Roadcasting

Post ImageMy “wireless everywhere” mantra is becoming more and more of a reality every day. The latest wireless technology (and also the latest “add -casting” buzzword for 2005) is Roadcasting, a project developed by current and former master’s students at the Human Computer Interaction Institute.

Roadcasting uses a variant of the popular Wi-Fi technology to create ad hoc networks between vehicles. Each vehicle then acts as a “node”, extending the network’s reach a mile at a time. Essentially you get to have your own little radio station, and instead of tuning to a frequency to listen to music, the system will find music that you’ll like from other people’s collections.

The system — still largely theoretical — will also feature a collaborative-filtering mechanism that compares music in a recipients’ collection to that of the broadcaster. The filter will pump out a mix of songs matching the listener’s tastes.

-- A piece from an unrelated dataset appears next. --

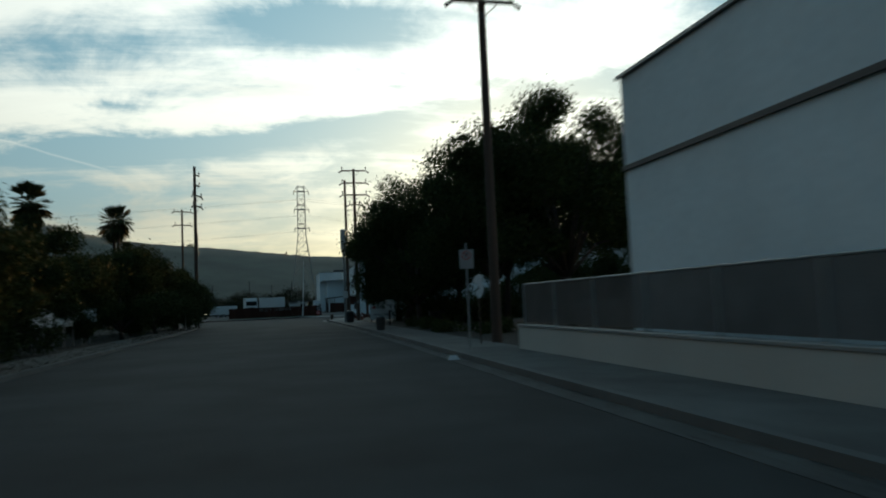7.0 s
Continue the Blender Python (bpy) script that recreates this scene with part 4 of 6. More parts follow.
# ---- fences ----
def fence_run(name, pts, height, base_h, screen, post_every, label, rail=True, base=True, strips=False):
    """A chain-link fence on posts that follows the ground."""
    line = resample([Vector(p) for p in pts], post_every)
    f = thing(name, line[0].x, line[0].y, g(line[0].y), label, "fence")
    o = Vector((line[0].x, line[0].y, g(line[0].y)))
    P = lambda p, z: Vector((p.x, p.y, g(p.y) + z)) - o
    for p in line:
        if strips:
            q = P(p, 0)
            part("post", Shape().box(q.x - 0.055, q.x - 0.025, q.y - 0.055, q.y + 0.055, q.z + base_h - 0.1, q.z + base_h + height), STRIP, f)
        else:
            part("post", Shape().cyl(P(p, base_h - 0.1), P(p, base_h + height), 0.038, n=8), GALV, f)
    for a, b in zip(line, line[1:]):
        s = Shape().add([P(a, base_h + 0.06), P(b, base_h + 0.06), P(b, base_h + height - 0.03), P(a, base_h + height - 0.03)], [(0, 1, 2, 3)])
        part("panel", s, screen, f)
    if rail:
        part("top_rail", Shape().tube([P(p, base_h + height - 0.02) for p in line], 0.024, 6), LAMPGREY if strips else GALV, f)
    if base:
        s = Shape().tube([P(p, base_h + 0.05) for p in line], 0.06, 6)
        part("bottom_rail", s, FRAME_DARK, f, "dark dirty bottom rail")
        if strips:
            part("plinth", Shape().tube([P(p, base_h) - Vector((0.10, 0, 0.0)) for p in line], 0.035, 5), KERB, f, "narrow concrete edging")
    return f


first = [(q.x, q.y) for q in BACK_LINE if -30 < q.y < 55.0]
fence_run("chain_link_fence", [(p[0] + 0.06, p[1]) for p in first][::2] + [(2.45, 56.0)], 1.85, 0.15, MESH_FIRST, 2.4, "dark screened chain-link fence on grey steel posts")
fence_run("screened_fence", [(2.45, 60.2), (2.45, 122.0)], 1.85, 0.15, MESH_DENSE, 1.85, "chain-link fence with grey privacy screen on pale posts", strips=True)
fence_run("side_fence", [(2.6, 127.6), (2.62, 149.3)], 1.15, 0.85, MESH_DENSE, 2.4, "grey screened fence on top of a low wall", base=False)
fence_run("west_fence", [(-14.3, 85), (-14.0, 118), (-13.7, 156)], 1.75, 0.1, MESH_LEFT, 3.0, "fine chain-link fence before the metal warehouse", base=False)

wall = thing("low_wall", 2.5, 127.2, 0.1, "low cream concrete wall beside the pavement", "wall")
part("wall", Shape().bevel_box(0, 0.2, 0, 22.4, -0.2, 0.68, 0.015), PALEWALL, wall)
part("cap", Shape().bevel_box(-0.03, 0.23, 0, 22.4, 0.682, 0.75, 0.015), TRIMGREY, wall)


def slide_gate(y0, y1, x, label, mat):
    """A sliding gate between two stout posts."""
    gate = thing("sliding_gate", x, y0, g((y0 + y1) / 2) + 0.15, label, "gate")
    n = y1 - y0
    part("post", Shape().bevel_box(-0.1, 0.1, -0.1, 0.1, -0.3, 2.15, 0.02), BLUESTEEL, gate, "dark blue steel post")
    part("end_post", Shape().cyl((0, n, -0.3), (0, n, 1.85), 0.045, n=8), GALV, gate)
    part("gate_frame", Shape().box(-0.03, 0.03, 0.15, n - 0.15, 1.62, 1.70).box(-0.03, 0.03, 0.15, n - 0.15, 0.08, 0.16), GALV, gate)
    part("panel", Shape().add([(0, 0.15, 0.16), (0, n - 0.15, 0.16), (0, n - 0.15, 1.62), (0, 0.15, 1.62)], [(0, 1, 2, 3)]), mat, gate)
    part("track", Shape().box(-0.14, -0.06, -3, n, -0.02, 0.02), GALV, gate)
    return gate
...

“What’s really cool about this is that while you’re busy (driving), Roadcasting will just pick songs that you enjoy,” said Mathilde Pignol, one of the Roadcasting developers, “and then it will let you influence the songs with your music taste without you having to do anything.”

Makes one wonder what the RIAA would have to say about this. Considering that in Canada (and perhaps elsewhere) doctors offices and similar entities must pay a yearly fee to play music for their clients, I can’t see how the RIAA would let something like Roadcasting slide. I suppose stranger things have happened though!

I rather like the idea of Roadcasting. Their process page has a really good description of some of the positives and negatives of both radio, and of being a DJ. Apparently the system is in the prototype stage, though its unlikely to take off without major automobile manufacturer support.

And I thought podcasting was cutting edge!